§ MATERIAL PROVIDED

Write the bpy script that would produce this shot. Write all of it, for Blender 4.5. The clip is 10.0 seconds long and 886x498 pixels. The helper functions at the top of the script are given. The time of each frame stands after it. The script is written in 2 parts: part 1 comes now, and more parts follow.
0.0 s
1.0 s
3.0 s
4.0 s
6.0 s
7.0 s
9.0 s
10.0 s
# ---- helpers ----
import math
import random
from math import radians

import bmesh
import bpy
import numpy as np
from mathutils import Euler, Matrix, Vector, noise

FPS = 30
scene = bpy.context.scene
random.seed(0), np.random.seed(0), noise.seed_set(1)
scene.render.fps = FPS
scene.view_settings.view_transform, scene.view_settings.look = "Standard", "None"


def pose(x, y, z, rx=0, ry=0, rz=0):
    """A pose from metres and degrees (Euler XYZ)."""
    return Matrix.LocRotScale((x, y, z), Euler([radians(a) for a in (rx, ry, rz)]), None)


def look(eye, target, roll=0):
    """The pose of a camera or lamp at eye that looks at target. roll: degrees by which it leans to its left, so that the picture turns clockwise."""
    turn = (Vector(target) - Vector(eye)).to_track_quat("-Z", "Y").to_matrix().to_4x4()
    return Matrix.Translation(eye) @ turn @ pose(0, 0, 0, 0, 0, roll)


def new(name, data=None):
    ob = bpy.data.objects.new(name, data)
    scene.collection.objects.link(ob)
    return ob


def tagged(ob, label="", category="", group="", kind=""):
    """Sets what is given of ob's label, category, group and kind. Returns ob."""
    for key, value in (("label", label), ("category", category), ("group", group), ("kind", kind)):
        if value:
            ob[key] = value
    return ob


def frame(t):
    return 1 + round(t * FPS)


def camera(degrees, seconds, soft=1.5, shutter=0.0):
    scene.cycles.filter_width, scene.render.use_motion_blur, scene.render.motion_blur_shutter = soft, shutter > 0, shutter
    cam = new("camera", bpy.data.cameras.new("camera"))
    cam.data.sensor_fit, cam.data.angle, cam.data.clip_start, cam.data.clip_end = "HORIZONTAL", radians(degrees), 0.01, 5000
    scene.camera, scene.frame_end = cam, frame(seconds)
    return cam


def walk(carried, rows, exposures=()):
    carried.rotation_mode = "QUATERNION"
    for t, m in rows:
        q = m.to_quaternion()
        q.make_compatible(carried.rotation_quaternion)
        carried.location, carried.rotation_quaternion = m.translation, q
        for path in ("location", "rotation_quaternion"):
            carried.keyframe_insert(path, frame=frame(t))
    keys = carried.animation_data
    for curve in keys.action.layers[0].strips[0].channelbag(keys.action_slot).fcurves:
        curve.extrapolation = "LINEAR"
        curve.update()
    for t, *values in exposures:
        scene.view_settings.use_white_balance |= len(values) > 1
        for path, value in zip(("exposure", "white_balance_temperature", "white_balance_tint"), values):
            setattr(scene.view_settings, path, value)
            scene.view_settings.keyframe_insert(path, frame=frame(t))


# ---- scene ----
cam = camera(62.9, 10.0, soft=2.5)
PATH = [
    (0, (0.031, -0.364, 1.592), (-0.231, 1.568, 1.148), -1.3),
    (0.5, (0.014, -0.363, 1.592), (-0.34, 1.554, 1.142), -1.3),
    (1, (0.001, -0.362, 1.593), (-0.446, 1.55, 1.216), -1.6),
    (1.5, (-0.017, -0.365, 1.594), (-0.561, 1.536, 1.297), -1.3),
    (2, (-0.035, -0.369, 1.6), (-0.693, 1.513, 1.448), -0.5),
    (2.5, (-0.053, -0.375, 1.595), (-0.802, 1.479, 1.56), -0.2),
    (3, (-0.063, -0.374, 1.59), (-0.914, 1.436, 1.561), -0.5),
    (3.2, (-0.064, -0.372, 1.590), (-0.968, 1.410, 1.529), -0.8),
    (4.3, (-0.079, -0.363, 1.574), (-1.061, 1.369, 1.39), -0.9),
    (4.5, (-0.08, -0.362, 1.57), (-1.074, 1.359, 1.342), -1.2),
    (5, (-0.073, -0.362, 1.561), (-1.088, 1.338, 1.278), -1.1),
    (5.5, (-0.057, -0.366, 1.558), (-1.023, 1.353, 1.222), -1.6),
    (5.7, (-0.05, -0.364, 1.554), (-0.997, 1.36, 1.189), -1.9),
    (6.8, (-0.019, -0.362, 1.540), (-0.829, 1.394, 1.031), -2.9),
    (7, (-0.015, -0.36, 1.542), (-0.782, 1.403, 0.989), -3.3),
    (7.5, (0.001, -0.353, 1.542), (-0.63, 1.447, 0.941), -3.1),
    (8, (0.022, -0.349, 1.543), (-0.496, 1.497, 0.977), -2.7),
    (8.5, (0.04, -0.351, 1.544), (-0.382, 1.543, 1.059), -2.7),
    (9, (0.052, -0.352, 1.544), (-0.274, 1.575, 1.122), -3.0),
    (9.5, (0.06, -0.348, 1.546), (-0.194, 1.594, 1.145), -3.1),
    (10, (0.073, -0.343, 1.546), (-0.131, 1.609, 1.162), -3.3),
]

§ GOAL
Make an exact copy of the material above.

§ SOLUTION TO THIS TASK
Write the bpy script that would produce this shot. Write all of it, for Blender 4.5. The clip is 10.0 seconds long and 886x498 pixels. The helper functions at the top of the script are given. The time of each frame stands after it. The script is written in 2 parts: part 1 comes now, and more parts follow.
0.0 s
1.0 s
3.0 s
4.0 s
6.0 s
7.0 s
9.0 s
10.0 s
# ---- helpers ----
import math
import random
from math import radians

import bmesh
import bpy
import numpy as np
from mathutils import Euler, Matrix, Vector, noise

FPS = 30
scene = bpy.context.scene
random.seed(0), np.random.seed(0), noise.seed_set(1)
scene.render.fps = FPS
scene.view_settings.view_transform, scene.view_settings.look = "Standard", "None"


def pose(x, y, z, rx=0, ry=0, rz=0):
    """A pose from metres and degrees (Euler XYZ)."""
    return Matrix.LocRotScale((x, y, z), Euler([radians(a) for a in (rx, ry, rz)]), None)


def look(eye, target, roll=0):
    """The pose of a camera or lamp at eye that looks at target. roll: degrees by which it leans to its left, so that the picture turns clockwise."""
    turn = (Vector(target) - Vector(eye)).to_track_quat("-Z", "Y").to_matrix().to_4x4()
    return Matrix.Translation(eye) @ turn @ pose(0, 0, 0, 0, 0, roll)


def new(name, data=None):
    ob = bpy.data.objects.new(name, data)
    scene.collection.objects.link(ob)
    return ob


def tagged(ob, label="", category="", group="", kind=""):
    """Sets what is given of ob's label, category, group and kind. Returns ob."""
    for key, value in (("label", label), ("category", category), ("group", group), ("kind", kind)):
        if value:
            ob[key] = value
    return ob


def frame(t):
    return 1 + round(t * FPS)


def camera(degrees, seconds, soft=1.5, shutter=0.0):
    scene.cycles.filter_width, scene.render.use_motion_blur, scene.render.motion_blur_shutter = soft, shutter > 0, shutter
    cam = new("camera", bpy.data.cameras.new("camera"))
    cam.data.sensor_fit, cam.data.angle, cam.data.clip_start, cam.data.clip_end = "HORIZONTAL", radians(degrees), 0.01, 5000
    scene.camera, scene.frame_end = cam, frame(seconds)
    return cam


def walk(carried, rows, exposures=()):
    carried.rotation_mode = "QUATERNION"
    for t, m in rows:
        q = m.to_quaternion()
        q.make_compatible(carried.rotation_quaternion)
        carried.location, carried.rotation_quaternion = m.translation, q
        for path in ("location", "rotation_quaternion"):
            carried.keyframe_insert(path, frame=frame(t))
    keys = carried.animation_data
    for curve in keys.action.layers[0].strips[0].channelbag(keys.action_slot).fcurves:
        curve.extrapolation = "LINEAR"
        curve.update()
    for t, *values in exposures:
        scene.view_settings.use_white_balance |= len(values) > 1
        for path, value in zip(("exposure", "white_balance_temperature", "white_balance_tint"), values):
            setattr(scene.view_settings, path, value)
            scene.view_settings.keyframe_insert(path, frame=frame(t))


# ---- scene ----
cam = camera(62.9, 10.0, soft=2.5)
PATH = [
    (0, (0.031, -0.364, 1.592), (-0.231, 1.568, 1.148), -1.3),
    (0.5, (0.014, -0.363, 1.592), (-0.34, 1.554, 1.142), -1.3),
    (1, (0.001, -0.362, 1.593), (-0.446, 1.55, 1.216), -1.6),
    (1.5, (-0.017, -0.365, 1.594), (-0.561, 1.536, 1.297), -1.3),
    (2, (-0.035, -0.369, 1.6), (-0.693, 1.513, 1.448), -0.5),
    (2.5, (-0.053, -0.375, 1.595), (-0.802, 1.479, 1.56), -0.2),
    (3, (-0.063, -0.374, 1.59), (-0.914, 1.436, 1.561), -0.5),
    (3.2, (-0.064, -0.372, 1.590), (-0.968, 1.410, 1.529), -0.8),
    (4.3, (-0.079, -0.363, 1.574), (-1.061, 1.369, 1.39), -0.9),
    (4.5, (-0.08, -0.362, 1.57), (-1.074, 1.359, 1.342), -1.2),
    (5, (-0.073, -0.362, 1.561), (-1.088, 1.338, 1.278), -1.1),
    (5.5, (-0.057, -0.366, 1.558), (-1.023, 1.353, 1.222), -1.6),
    (5.7, (-0.05, -0.364, 1.554), (-0.997, 1.36, 1.189), -1.9),
    (6.8, (-0.019, -0.362, 1.540), (-0.829, 1.394, 1.031), -2.9),
    (7, (-0.015, -0.36, 1.542), (-0.782, 1.403, 0.989), -3.3),
    (7.5, (0.001, -0.353, 1.542), (-0.63, 1.447, 0.941), -3.1),
    (8, (0.022, -0.349, 1.543), (-0.496, 1.497, 0.977), -2.7),
    (8.5, (0.04, -0.351, 1.544), (-0.382, 1.543, 1.059), -2.7),
    (9, (0.052, -0.352, 1.544), (-0.274, 1.575, 1.122), -3.0),
    (9.5, (0.06, -0.348, 1.546), (-0.194, 1.594, 1.145), -3.1),
    (10, (0.073, -0.343, 1.546), (-0.131, 1.609, 1.162), -3.3),
]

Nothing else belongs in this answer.